• _WHAT THE TASK REQUIRES_
Collect every line that includes the string "location".

• _INPUT RECORDS_

------------

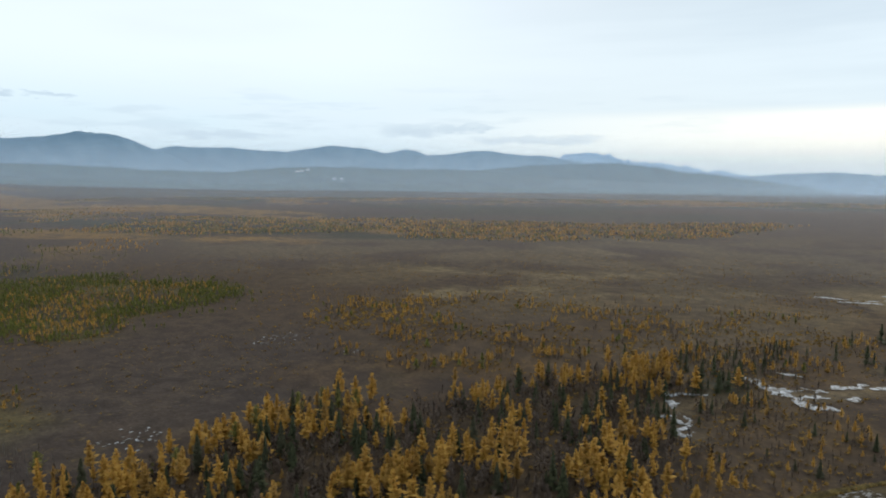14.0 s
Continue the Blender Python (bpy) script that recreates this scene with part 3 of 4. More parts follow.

------------

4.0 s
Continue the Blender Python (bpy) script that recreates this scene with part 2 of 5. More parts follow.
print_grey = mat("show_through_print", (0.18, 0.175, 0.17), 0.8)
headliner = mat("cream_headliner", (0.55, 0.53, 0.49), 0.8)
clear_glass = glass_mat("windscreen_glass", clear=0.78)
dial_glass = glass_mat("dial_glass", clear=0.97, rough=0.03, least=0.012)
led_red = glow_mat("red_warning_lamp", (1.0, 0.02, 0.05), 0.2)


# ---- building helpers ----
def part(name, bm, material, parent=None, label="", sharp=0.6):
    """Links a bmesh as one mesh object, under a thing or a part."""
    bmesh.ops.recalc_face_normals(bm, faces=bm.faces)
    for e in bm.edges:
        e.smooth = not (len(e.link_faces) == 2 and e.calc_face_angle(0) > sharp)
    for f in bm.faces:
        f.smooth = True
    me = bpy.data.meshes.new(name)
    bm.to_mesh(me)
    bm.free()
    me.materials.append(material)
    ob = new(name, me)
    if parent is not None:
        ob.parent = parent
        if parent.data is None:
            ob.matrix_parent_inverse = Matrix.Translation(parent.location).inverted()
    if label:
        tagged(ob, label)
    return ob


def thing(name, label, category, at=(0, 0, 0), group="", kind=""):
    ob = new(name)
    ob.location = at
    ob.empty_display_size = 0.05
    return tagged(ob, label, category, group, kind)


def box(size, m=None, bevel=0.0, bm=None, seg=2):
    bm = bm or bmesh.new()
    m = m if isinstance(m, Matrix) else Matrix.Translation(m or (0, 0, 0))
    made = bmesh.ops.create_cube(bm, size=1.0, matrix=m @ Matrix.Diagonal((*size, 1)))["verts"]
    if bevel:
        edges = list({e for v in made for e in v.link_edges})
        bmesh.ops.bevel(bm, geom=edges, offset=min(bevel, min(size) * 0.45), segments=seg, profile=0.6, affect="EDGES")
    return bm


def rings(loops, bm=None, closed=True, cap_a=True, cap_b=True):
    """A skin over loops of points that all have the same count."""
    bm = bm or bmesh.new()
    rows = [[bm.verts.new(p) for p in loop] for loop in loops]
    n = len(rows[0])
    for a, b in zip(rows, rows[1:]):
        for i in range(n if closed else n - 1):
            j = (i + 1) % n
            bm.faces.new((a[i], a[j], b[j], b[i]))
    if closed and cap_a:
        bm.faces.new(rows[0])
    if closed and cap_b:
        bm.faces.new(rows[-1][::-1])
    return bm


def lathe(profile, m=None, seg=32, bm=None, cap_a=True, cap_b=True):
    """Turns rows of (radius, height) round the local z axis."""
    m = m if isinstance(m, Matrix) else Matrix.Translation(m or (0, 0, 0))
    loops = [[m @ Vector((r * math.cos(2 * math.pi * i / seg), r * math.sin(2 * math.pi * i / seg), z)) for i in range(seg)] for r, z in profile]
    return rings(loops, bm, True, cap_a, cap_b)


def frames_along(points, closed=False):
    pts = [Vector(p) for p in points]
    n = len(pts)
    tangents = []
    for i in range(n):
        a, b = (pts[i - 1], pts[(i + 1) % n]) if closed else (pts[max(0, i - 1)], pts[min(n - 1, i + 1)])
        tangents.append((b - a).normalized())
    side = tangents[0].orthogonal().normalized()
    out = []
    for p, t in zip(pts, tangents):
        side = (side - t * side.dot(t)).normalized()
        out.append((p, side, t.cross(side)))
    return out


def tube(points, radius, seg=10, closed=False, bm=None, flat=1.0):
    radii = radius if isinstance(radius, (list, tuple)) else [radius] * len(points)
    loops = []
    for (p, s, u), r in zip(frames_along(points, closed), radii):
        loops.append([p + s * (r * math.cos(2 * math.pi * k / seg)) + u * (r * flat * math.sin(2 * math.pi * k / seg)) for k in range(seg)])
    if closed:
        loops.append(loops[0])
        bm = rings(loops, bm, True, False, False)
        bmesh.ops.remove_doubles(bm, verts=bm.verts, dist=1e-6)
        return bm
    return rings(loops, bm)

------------

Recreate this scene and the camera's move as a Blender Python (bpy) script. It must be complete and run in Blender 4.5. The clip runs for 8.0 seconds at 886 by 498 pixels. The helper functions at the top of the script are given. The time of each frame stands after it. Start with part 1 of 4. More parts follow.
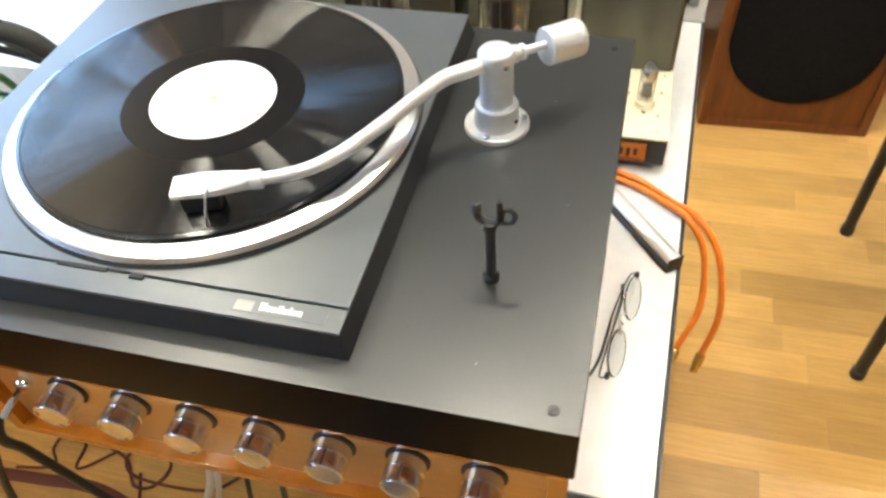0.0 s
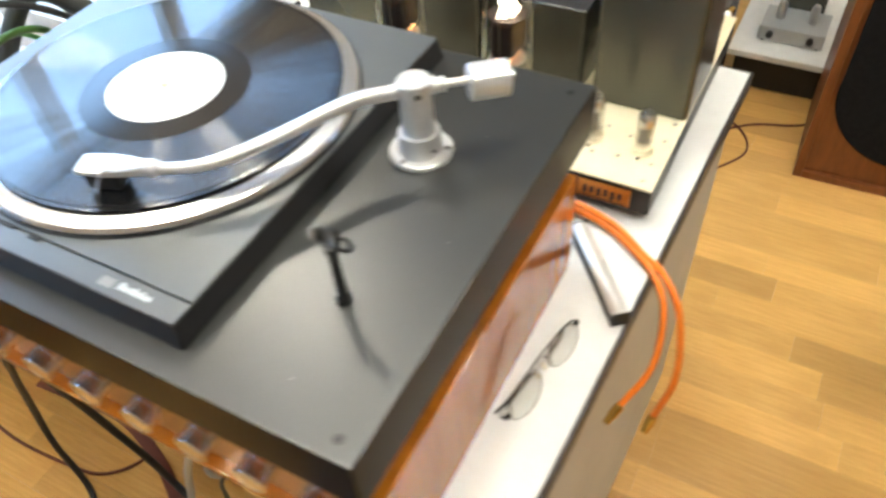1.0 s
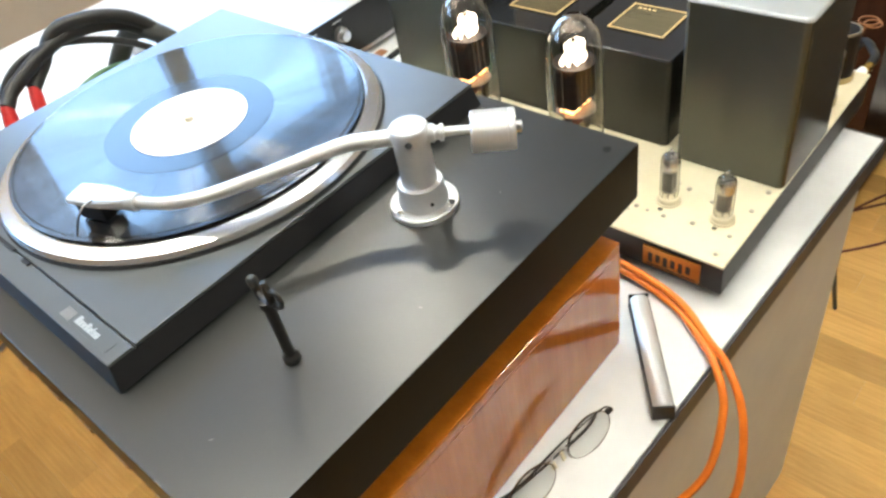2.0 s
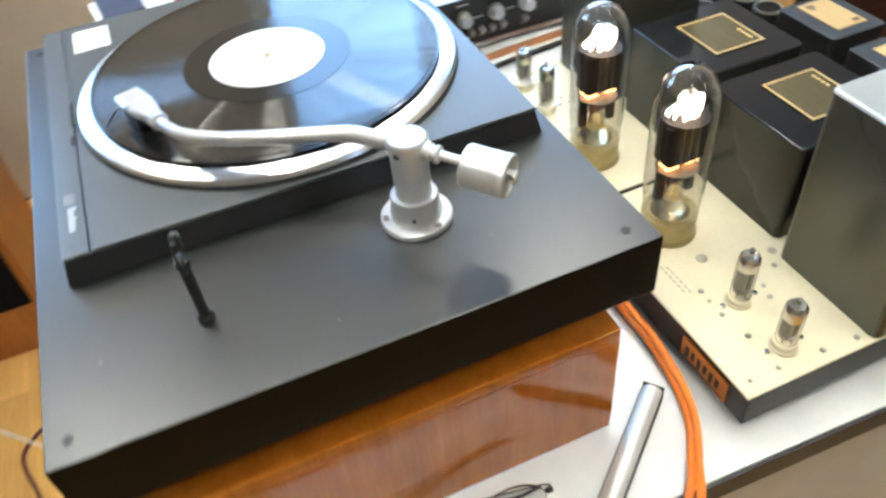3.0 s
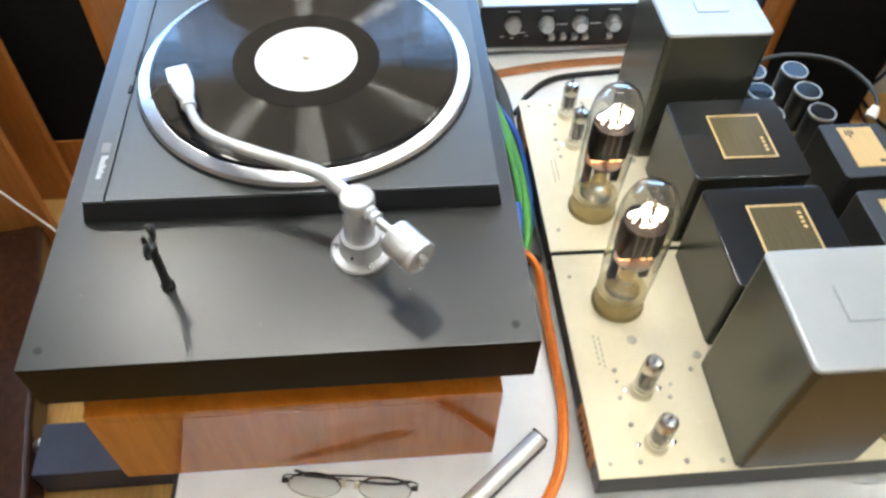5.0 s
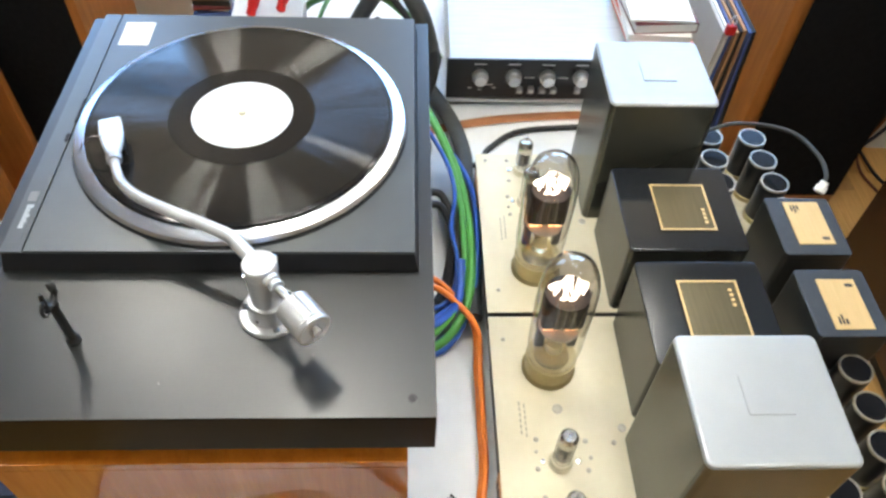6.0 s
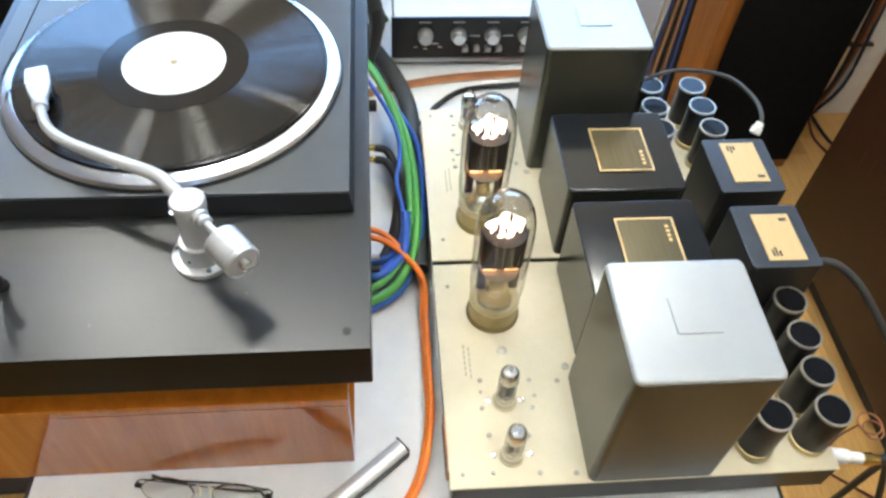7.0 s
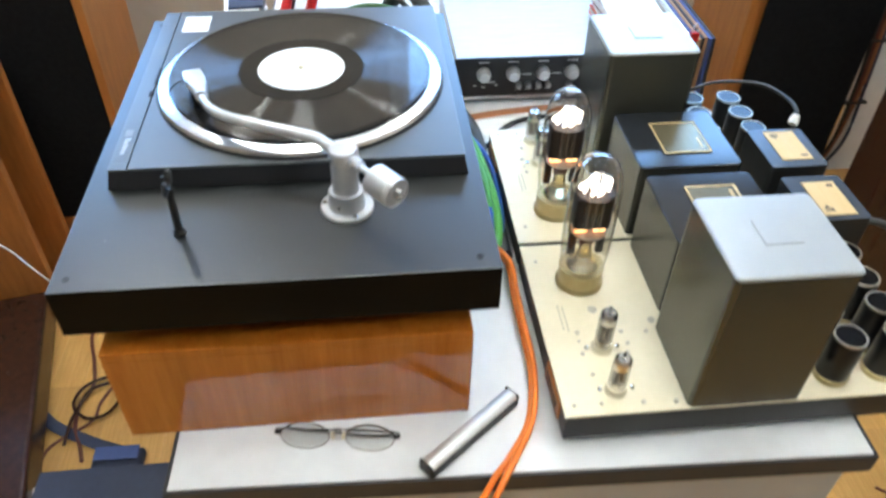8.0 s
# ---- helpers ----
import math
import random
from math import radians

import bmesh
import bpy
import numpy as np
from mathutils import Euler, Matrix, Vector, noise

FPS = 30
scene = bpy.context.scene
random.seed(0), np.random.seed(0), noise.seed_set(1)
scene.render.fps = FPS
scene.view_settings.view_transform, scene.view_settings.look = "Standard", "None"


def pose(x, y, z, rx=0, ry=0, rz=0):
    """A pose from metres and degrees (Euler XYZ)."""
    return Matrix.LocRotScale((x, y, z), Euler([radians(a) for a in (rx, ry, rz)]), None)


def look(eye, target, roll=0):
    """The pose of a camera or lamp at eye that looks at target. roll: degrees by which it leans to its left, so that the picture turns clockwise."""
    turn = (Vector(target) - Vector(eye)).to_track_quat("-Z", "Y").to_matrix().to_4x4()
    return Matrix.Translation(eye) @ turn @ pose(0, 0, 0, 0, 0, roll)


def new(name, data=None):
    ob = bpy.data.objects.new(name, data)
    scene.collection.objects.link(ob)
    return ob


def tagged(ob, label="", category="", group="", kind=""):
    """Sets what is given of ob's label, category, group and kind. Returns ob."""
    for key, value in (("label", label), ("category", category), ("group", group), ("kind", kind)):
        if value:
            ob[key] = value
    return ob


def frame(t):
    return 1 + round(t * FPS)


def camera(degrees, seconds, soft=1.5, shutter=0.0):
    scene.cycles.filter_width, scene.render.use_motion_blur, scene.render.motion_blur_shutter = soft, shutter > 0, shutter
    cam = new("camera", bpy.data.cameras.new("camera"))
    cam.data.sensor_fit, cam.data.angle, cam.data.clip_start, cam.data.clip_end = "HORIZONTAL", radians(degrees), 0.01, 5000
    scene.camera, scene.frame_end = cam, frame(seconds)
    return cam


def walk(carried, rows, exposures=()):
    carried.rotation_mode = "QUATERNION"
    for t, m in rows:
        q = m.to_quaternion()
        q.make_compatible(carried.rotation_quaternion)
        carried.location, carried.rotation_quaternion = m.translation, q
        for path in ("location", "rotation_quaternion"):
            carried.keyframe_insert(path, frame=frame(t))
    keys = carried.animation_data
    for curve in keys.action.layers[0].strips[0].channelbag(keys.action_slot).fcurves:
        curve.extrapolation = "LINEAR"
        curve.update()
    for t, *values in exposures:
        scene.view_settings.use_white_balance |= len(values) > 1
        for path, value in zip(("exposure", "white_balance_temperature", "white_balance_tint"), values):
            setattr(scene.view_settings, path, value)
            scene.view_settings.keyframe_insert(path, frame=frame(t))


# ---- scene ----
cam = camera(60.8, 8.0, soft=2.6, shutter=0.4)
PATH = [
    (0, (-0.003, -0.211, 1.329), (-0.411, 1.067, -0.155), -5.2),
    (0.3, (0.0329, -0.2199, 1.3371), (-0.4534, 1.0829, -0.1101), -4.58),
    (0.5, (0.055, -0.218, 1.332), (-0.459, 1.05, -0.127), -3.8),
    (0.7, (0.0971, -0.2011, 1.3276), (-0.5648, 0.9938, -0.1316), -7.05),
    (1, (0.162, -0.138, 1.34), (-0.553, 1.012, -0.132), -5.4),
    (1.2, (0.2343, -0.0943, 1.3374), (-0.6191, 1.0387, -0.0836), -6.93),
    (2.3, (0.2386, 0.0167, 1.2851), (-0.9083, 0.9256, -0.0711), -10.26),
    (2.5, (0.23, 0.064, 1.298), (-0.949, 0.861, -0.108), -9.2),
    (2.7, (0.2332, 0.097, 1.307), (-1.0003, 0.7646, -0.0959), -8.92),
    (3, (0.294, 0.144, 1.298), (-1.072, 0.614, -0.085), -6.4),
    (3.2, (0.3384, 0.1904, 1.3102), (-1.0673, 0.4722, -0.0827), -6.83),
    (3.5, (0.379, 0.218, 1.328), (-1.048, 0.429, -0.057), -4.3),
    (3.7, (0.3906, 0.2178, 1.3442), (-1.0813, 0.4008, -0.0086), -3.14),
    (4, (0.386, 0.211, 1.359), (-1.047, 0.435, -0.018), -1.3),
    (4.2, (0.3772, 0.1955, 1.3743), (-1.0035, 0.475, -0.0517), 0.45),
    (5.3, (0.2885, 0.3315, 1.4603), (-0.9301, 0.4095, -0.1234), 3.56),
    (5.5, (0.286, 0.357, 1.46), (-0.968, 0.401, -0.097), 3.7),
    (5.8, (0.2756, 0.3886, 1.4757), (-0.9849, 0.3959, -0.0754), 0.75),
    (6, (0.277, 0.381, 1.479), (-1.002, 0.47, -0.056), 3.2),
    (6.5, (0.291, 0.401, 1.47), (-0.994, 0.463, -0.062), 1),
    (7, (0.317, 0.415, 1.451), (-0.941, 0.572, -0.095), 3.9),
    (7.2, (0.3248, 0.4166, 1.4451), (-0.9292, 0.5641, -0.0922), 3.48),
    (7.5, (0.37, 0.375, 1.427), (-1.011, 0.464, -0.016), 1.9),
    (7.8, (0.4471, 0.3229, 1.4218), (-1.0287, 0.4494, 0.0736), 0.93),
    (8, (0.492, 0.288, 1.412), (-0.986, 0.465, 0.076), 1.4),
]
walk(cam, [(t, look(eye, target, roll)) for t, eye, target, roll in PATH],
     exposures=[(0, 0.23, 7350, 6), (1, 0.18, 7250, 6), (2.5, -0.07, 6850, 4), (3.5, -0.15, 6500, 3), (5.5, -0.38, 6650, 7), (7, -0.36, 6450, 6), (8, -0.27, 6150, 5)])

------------

• _FINAL RESULT_
            ob.matrix_parent_inverse = Matrix.Translation(parent.location).inverted()
    ob.location = at
        carried.location, carried.rotation_quaternion = m.translation, q
        for path in ("location", "rotation_quaternion"):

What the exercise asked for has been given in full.